Sweet corrosion is caused by the presence of Carbon Dioxide (CO2) dissolved in water to form carbonic acid (H2CO3).  The chemical formulas below illustrate the mechanism.

CO2 + H2O —› H2CO3 Equation 1
H2CO3 —› HCO3- + H+ Equation 2
Fe —› Fe2+ + 2e- Equation 3

Corrosion increases as the concentration of CO2, system pressure and temperature increases.  This corrosion is typically slow, localized and results in pitting attack.  Pits are very difficult to detect because of their tiny size and the corrosion products that cover them. At higher temperatures, typically above 70 degrees centigrade, the corrosion rate may slow down due to the formation of iron carbonate scaling.
The objective of corrosion modeling is to calculate expected corrosion rates for carbon steel and verify that the chosen wall thickness for the subsea flowlines and equipment is sufficient to withstand the effects of internal corrosion over the design life of the development.
If the CO2 corrosion modeling calculations indicate the need for a corrosion allowance in excess of 8 mm over the design life of the system when using chemical inhibition, corrosion resistant alloys are recommended to prevent CO2 corrosion.

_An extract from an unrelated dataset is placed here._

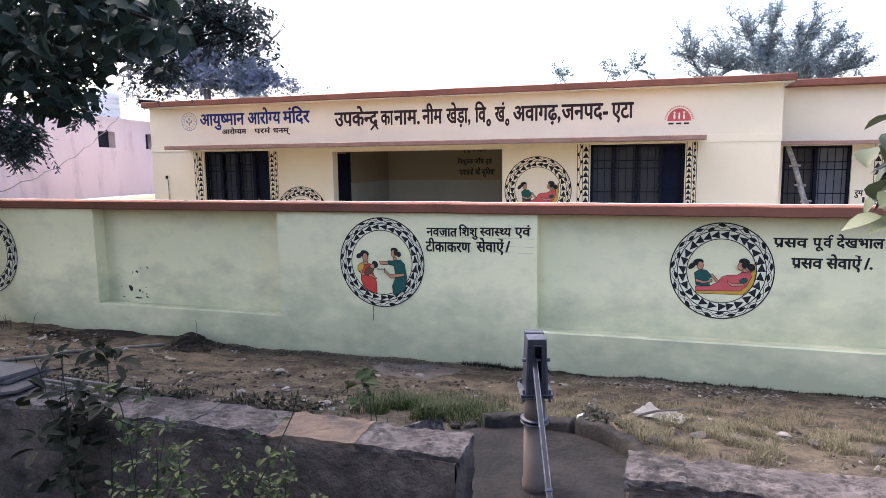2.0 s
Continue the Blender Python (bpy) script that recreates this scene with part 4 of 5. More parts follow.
def patch(name, cx, cy, rx, ry, mat, label, lift=0.012, seed=0):
    bm = bmesh.new()
    c = bm.verts.new((cx, cy, ground_z(cx, cy) + lift + 0.012))
    m = 40
    rows = []
    for f in (0.2, 0.4, 0.6, 0.75, 0.9, 1.0):
        row = []
        for k in range(m):
            a = k * math.tau / m
            j = 1 + 0.30 * noise.noise((math.cos(a) * 1.6, math.sin(a) * 1.6, seed))  + 0.10 * noise.noise((math.cos(a) * 6, math.sin(a) * 6, seed))
            x, y = cx + rx * f * j * math.cos(a), cy + ry * f * j * math.sin(a)
            row.append(bm.verts.new((x, y, ground_z(x, y) + (lift if f < 1 else -0.01))))
        rows.append(row)
    for k in range(m):
        bm.faces.new((c, rows[0][k], rows[0][(k + 1) % m]))
        for p, q in zip(rows, rows[1:]):
            bm.faces.new((p[k], q[k], q[(k + 1) % m], p[(k + 1) % m]))
    return tagged(part(name, bm, mat, smooth=True), label, "patch")


patch("dark_soil", -2.9, 3.28, 2.7, 0.42, SOIL, "dark damp soil in front of the low wall", 0.02, 21)
patch("dark_soil", 2.4, 3.30, 2.2, 0.42, SOIL, "dark damp soil in front of the low wall", 0.02, 22)
patch("cement_patch", -2.62, 8.78, 0.62, 0.42, CEMENT, "thin spilt cement patch on the earth by the wall", 0.006, 3)
patch("soil_mound", -6.27, 9.08, 0.26, 0.22, SOIL, "small heap of dark loose soil by the wall", 0.03, 6)
patch("soil_mound", -7.75, 9.15, 0.75, 0.16, SOIL, "low bank of dark loose soil by the wall", 0.03, 8)
patch("soil_mound", -3.8, 5.75, 1.7, 0.60, SOIL, "dark burnt earth among weeds", 0.012, 9)

patch("soil_mound", -2.35, 5.65, 0.9, 0.5, SOIL, "dark burnt earth beside the pump basin", 0.012, 31)
patch("wet_patch", -0.35, 3.72, 0.95, 0.66, BASIN, "dark wet earth in front of the pump basin", 0.035, 15)

for k, (x, y, z, t_) in enumerate(((-3.50, 7.13, 0.10, 0.30), (-3.75, 6.69, 0.08, 0.4), (-4.10, 7.99, 0.10, 0.25), (-4.98, 7.49, 0.11, 0.22), (-6.67, 8.25, 0.10, 0.35), (-2.78, 6.62, 0.13, 0.2), (-4.88, 8.39, 0.06, 0.4), (-2.45, 8.45, 0.12, 0.2), (-2.95, 8.3, 0.09, 0.25), (-0.35, 7.72, 0.07, 0.9), (1.35, 7.35, 0.10, 0.4), (-0.75, 8.62, 0.09, 0.2))):
    lump("paper", x, y, z * 0.62, k + 40, PAPER, "crumpled dirty white paper lying on the earth", "paper", "dropped papers", t_)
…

There are a significant number of variables that need to be determined before the materials selection process can be completed and these include, operating pressure, temperature, pH, H2S, CO2, Cl-, oxygen concentration, bicarbonates (HCO3-), etc.

If this information is incomplete (or uncertain), the materials engineer is forced to be conservative regarding materials selection.  For example, the Cl- content will have a significant impact on the risk of cracking and the bicarbonate concentration will affect the pH and therefore the corrosion rate, in particular the CO2 corrosion rate.

If no information is available regarding pH and Cl- level, the following assumptions can be considered;

  • For gas production; pH = 3.5 and chloride concentration = 1 g/L NaCl for condensation water and 200 g/L NaCl for formation water.
  • For oil production; pH = 4.5 and chloride concentration = 165 g/L NaCl (100 g/l dissolved chloride).